About a year and a half ago, I posted a 'crowd-sourcing' question on Facebook. Something to the effect of "wisdom on risk taking - go." I remember it clearly and some of the answers that came, and not because I tend to remember everything I post. I remember it because I was in the process of taking a real risk. One that was emotional, exciting and scary. And although the initial result of that risk was hands down balls out positive, the ramifications of what ensued have embroiled me in a yearlong process of loss, ambiguity and disappointment. And have caused other people pain and strife, I have no doubt.

Now I return to this idea of risk. I have shied away from it a lot this past year, but at times I have expressed my truth, been more brave than at any other time in my life. I have risked seeming like a fool, and in retrospect perhaps that has been the result from a certain perspective.

I am an innately cheeky and sometimes irreverent person. I enjoy whimsical banter, but I am also serious and tend towards deep thinking and profound idealism. And I have spent a lifetime feeling that some of the aspects who I am are, well...'a bit much',  in addition to a fairly healthy dose of 'not enough'. As a result I moderate myself, from being too silly, or too serious and quiet, too sad or too brazenly gleeful, especially in the company of strangers. For the most part, it's the impish part of me that hides away - most often with people I know less well, and more so when there is something at stake - something of the ego to be lost or cracked into. I unfold slowly, though in some cases I transcend that tendency.

I work with people for a living, and while I feel one of my gifts is authenticity, I also know there is a part of me that needs to chink the mortar and limit the doorways people have to who I am. I need to stand up in the watchtower and see who's coming, so I can decide whether or not to let you in. If I find myself being too funny, or too serious - a bit much - I might withdraw. If I inadvertently drew you in too quickly then thought better of it this withdrawal is a way that I avoid a painful conversation later. It gives me some time to regroup and reassess, but it is also a form of pre-emptive cowardice. I am as afraid of disappointing as I am of being disappointed.

So what if I was just myself, whatever that means at any given moment? Would the right people just show up and the wrong ones steer clear? And what about that...I expend energy tamping down the fire of who I am, assuming that I am right about who is 'right' and who is 'wrong'. Perhaps my impressions are incorrect.

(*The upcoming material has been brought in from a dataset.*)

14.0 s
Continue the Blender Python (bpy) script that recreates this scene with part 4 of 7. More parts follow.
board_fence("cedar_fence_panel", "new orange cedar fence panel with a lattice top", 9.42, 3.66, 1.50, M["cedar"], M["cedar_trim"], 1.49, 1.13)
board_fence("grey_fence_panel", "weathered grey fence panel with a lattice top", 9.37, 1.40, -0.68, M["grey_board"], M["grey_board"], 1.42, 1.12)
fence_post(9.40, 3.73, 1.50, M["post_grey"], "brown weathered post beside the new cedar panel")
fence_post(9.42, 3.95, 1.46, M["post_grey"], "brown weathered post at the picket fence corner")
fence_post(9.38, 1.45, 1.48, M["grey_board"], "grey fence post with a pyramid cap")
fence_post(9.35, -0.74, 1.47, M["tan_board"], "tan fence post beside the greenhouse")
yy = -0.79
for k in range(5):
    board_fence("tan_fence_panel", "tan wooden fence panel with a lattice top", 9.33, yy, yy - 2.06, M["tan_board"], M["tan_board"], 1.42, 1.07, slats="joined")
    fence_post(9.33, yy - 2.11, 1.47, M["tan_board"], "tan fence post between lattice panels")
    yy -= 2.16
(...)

What if the real risk is the one that I have been so energetically engaged in? I have risked being a smaller version of who I am in order to exert some imagined control over the outcome of my relationships. Perhaps the real measure of who is right and wrong flows organically from all of us simply being ourselves, moved towards or away from each other by the grace of authenticity.

Sunday 15 March 2015

What the Heart Knows

Take a seat on this blustery March day.
Ink the screen with thoughts alone, black on white, the illusion of words made real by their emotional bones. These scripted shapes have weight and truth when infused with the light of feeling. They are steeped in it.
I have discovered, or am discovering that when the mind has found no explanation or solution to life's mysteries, it is time to give up thinking. All the questions will continue to go unanswered because the answers are not sitting out in plain sight, they are not earthly perhaps. They cannot be grasped, or held at this time.

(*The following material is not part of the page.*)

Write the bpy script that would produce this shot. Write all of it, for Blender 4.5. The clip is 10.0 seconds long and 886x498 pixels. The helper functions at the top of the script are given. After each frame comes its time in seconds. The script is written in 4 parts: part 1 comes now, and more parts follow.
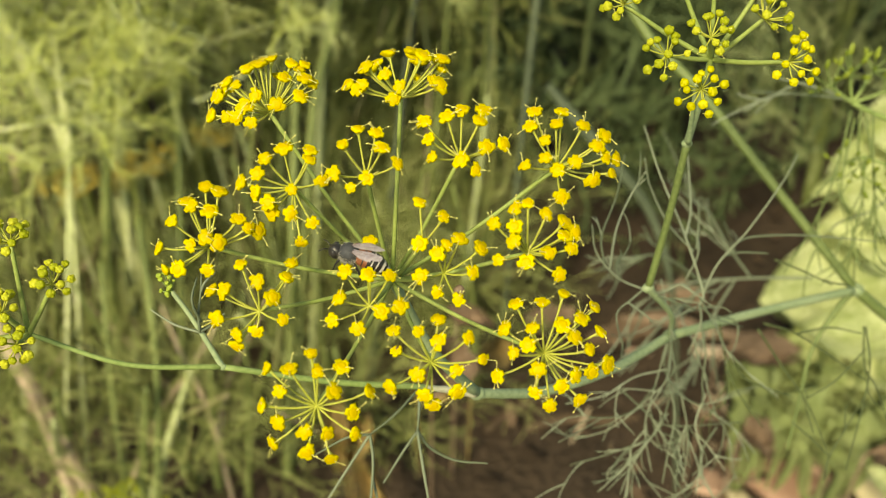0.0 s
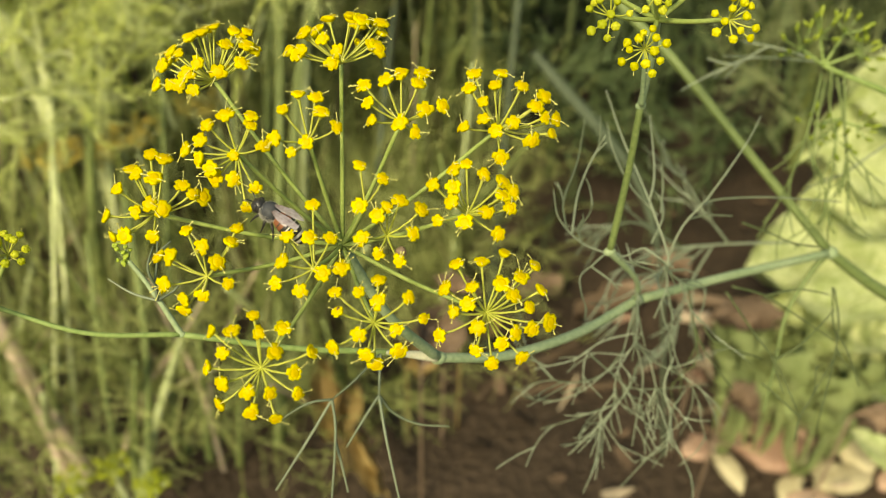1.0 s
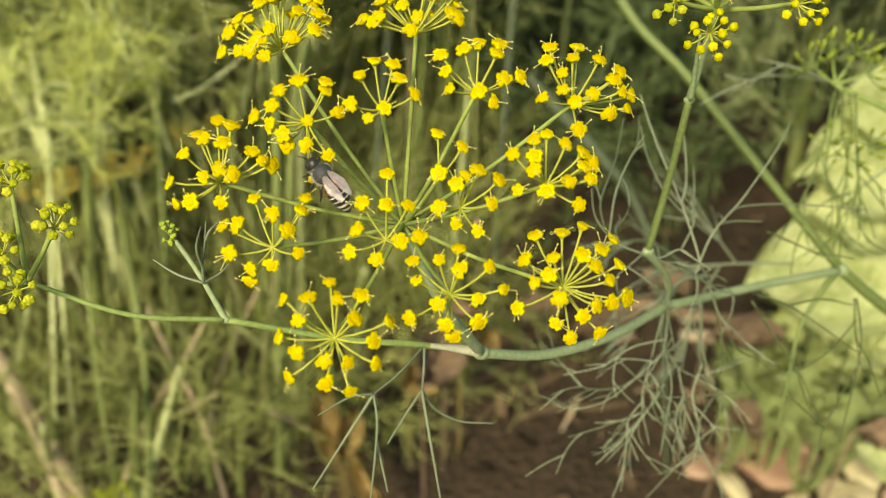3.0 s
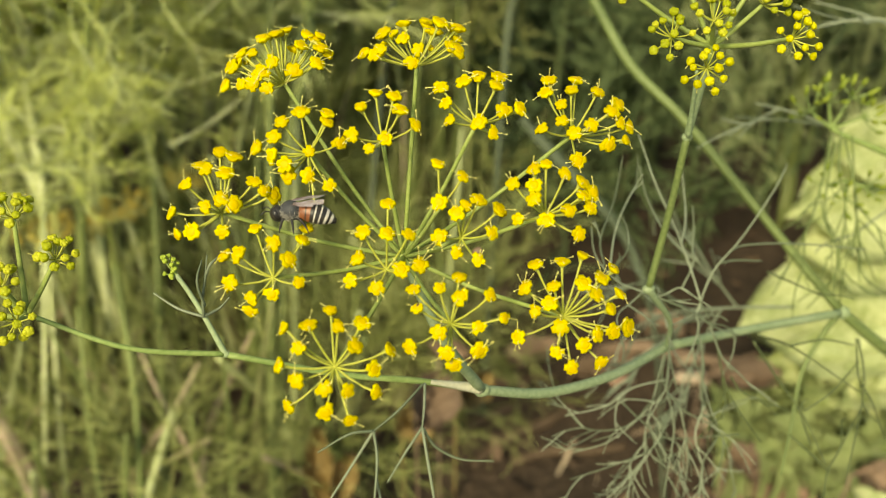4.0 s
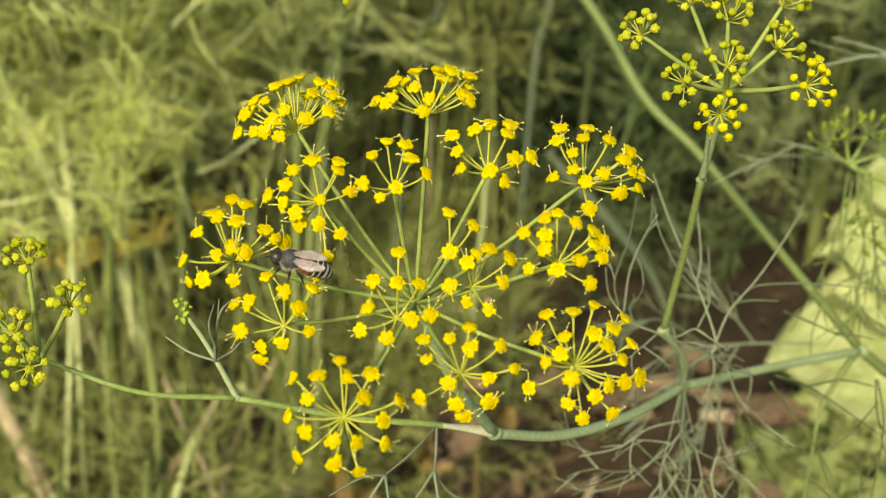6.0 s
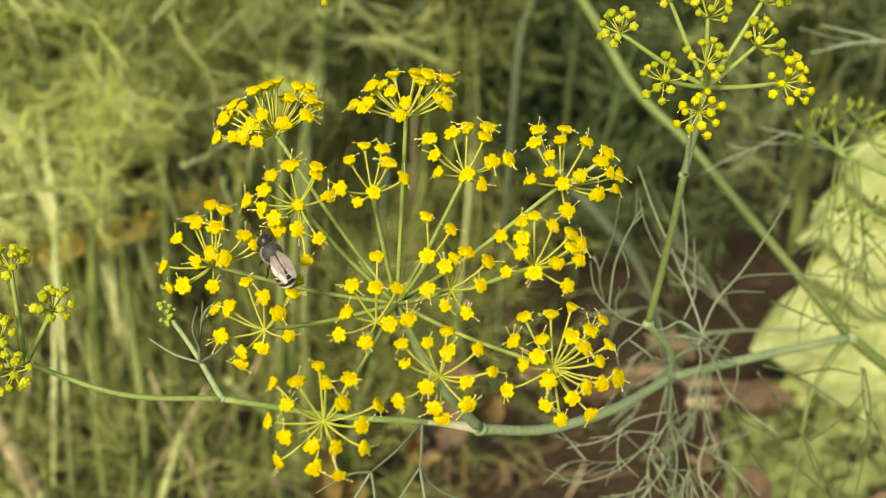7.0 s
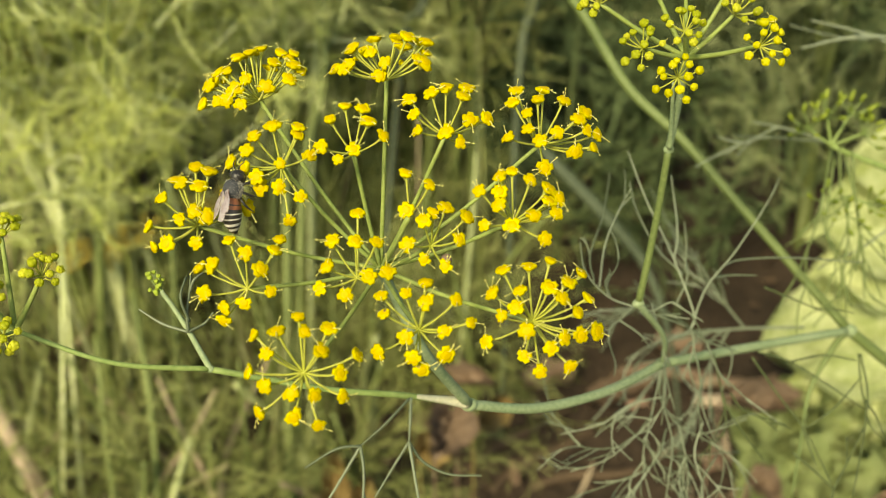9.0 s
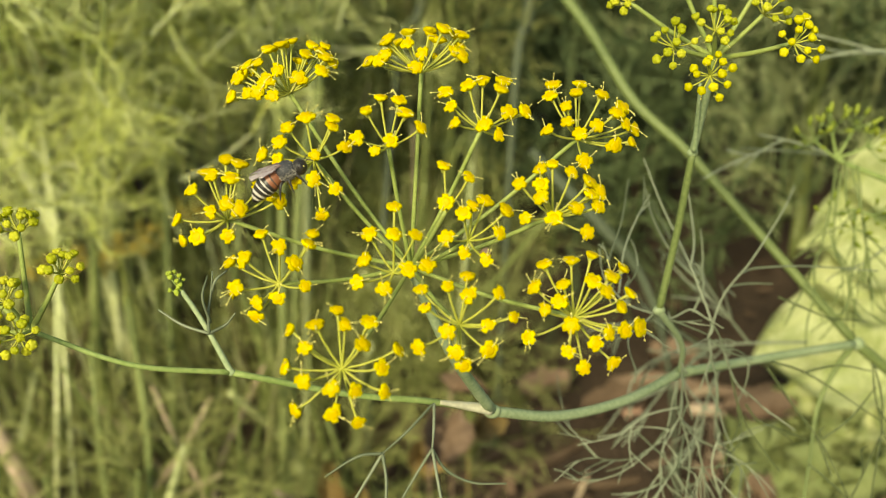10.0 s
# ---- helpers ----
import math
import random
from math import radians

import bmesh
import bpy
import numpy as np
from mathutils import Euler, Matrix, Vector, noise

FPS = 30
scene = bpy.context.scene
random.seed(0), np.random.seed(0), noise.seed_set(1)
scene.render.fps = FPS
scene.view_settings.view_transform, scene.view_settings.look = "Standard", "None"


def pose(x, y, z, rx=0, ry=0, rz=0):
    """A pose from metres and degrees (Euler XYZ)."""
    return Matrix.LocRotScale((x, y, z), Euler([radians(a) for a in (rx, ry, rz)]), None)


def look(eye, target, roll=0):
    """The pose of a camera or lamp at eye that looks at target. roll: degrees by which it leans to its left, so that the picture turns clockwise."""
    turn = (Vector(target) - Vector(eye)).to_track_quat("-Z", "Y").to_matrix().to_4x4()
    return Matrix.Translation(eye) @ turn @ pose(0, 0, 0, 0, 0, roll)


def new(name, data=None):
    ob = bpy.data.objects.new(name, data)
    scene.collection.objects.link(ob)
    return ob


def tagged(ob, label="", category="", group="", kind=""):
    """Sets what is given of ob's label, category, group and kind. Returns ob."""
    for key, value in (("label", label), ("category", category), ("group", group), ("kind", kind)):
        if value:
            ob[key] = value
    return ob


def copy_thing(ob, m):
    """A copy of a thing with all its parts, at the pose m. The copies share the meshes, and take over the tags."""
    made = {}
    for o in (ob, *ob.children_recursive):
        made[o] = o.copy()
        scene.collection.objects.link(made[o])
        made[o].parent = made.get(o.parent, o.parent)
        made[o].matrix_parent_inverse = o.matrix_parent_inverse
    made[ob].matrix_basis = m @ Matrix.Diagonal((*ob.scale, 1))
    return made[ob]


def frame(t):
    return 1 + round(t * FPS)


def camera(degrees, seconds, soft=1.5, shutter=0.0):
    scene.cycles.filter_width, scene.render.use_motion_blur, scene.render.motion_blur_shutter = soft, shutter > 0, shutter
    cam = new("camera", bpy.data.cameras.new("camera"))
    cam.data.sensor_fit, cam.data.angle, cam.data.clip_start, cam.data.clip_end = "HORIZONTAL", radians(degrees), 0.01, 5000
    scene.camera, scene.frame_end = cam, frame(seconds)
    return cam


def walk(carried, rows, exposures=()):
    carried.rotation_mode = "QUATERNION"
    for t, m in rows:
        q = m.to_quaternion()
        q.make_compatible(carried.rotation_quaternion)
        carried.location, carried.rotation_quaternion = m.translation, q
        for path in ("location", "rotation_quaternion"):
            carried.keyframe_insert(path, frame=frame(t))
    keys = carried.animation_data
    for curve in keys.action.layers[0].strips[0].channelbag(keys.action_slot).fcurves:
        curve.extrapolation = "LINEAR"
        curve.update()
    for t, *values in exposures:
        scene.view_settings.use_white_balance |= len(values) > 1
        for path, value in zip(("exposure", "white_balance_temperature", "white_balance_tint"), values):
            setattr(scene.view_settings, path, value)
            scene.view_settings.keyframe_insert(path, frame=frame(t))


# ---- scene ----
VIEW = radians(33)          # how far the view looks down
EYE = Vector((0, 0, 0.5))   # the hand-held camera, half a metre over the soil

cam = camera(50, 10.0, 0.8)
cam.data.dof.use_dof, cam.data.dof.focus_distance, cam.data.dof.aperture_fstop = True, 0.15, 22
walk(cam, [
    (0, pose(0, 0, 0.5, 55.224, -0.916, 1.389)),
    (0.5, pose(0, 0, 0.5, 54.024, -0.861, 1.094)),
    (1, pose(0, 0, 0.5, 53.390, -0.836, 0.402)),
    (1.5, pose(0, 0, 0.5, 53.284, -0.694, 0.147)),
    (2, pose(0, 0, 0.5, 53.356, -0.253, -0.151)),
    (2.5, pose(0, 0, 0.5, 54.041, 0.073, -0.262)),
    (2.7, pose(0, 0, 0.5, 54.458, 0.001, -0.384)),
    (3.8, pose(0, 0, 0.5, 56.299, 0.004, -0.095)),
    (4, pose(0, 0, 0.5, 57.346, -0.020, -0.737)),
    (4.5, pose(0, 0, 0.5, 57.942, -0.187, -0.897)),
    (5, pose(0, 0, 0.5, 58.522, 0.162, -0.791)),
    (5.5, pose(0, 0, 0.5, 59.305, -0.701, -0.088)),
    (5.7, pose(0, 0, 0.5, 59.163, -0.041, 1.048)),
    (6.8, pose(0, 0, 0.5, 59.487, -0.322, 0.730)),
    (7, pose(0, 0, 0.5, 58.698, 0.073, -0.096)),
    (7.5, pose(0, 0, 0.5, 58.419, 0.199, -0.075)),
    (8, pose(0, 0, 0.5, 58.333, 0.644, -0.339)),
    (8.5, pose(0, 0, 0.5, 58.452, 1.102, -0.301)),
    (9, pose(0, 0, 0.5, 58.789, 0.961, -0.229)),
    (9.5, pose(0, 0, 0.5, 59.093, 0.714, -0.139)),
    (10, pose(0, 0, 0.5, 59.288, 0.713, -0.400)),
], [(0, 0.34, 8800, -7), (10, 0.34, 8800, -7)])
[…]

So it is up to the heart to understand, as it did in the beginning. In every beginning I have ever known. I knew what was up and what was happening long before the mind got hold of it, and will continue in this way. I knew there was a wait in store that could span lifetimes. Knowing that the heart acknowledges no timeline and has a wild tolerance for ambiguity. Trusts the territory where reason and logic have no hold, where intuition and the body's wisdom are paramount. The only truth tellers.
Now to learn to listen.
Hold off on conclusion, 'understanding' and any certainty that seeks to inhabit a physical form.
I knew all this in childhood, before that. I was infused with a connection to what is light and good. That despite everything, and all that was to come, all would be well. I knew too that there would be darkness.
Now I need to listen more carefully at the beginnings, and honour what I know to be true, despite the internal or external pressures otherwise. And always be open to getting it wrong.

Wednesday 11 March 2015

The Sound of Otter Feet on Wet Pavement

The darkness of a spring rain night in an oceanside city. For a city it's a modest one, short on skyscrapers, long on driftwood strewn beaches and greenery. And pinkery for that matter. Spring was upon us in February. Blossoms and all. The air is soft, and damp.
There is a final walk of the night for those of us who live with dogs, a short trip around a block or two, finding grassy sidelines, a last bit of sniffery to be had. The humans as well get to breathe some of the outside air before bedtime.
We live beside the water here, from my door less than a minute trip to the salty edge of things. The wood of the trestle bridge and pavement were freshly damp this evening. Emerging from one side of the trail came the humpbacked twosome, in the dim light hard to see. Cats? Coons?
Neither. The strange slapping of compact webbed feet on manmade substrate, a loping and slightly lopsided gait showed them up for who they were. Heads raised, always. Optimistic. River Otters in transit, looking for better fisheries, or a bankside home to hole up in. Perhaps this was their pre-bedtime stroll. They looked to me and the dog for a moment before completing their sidewalk crossing and we looked back, saying nothing.
Before this evening's dark rainy dog walk, I have never known the sound of otter feet hitting wet pavement. And in the smallest ways I am stretched by it, welcomed into some tiny but significant secret that I did not even know existed.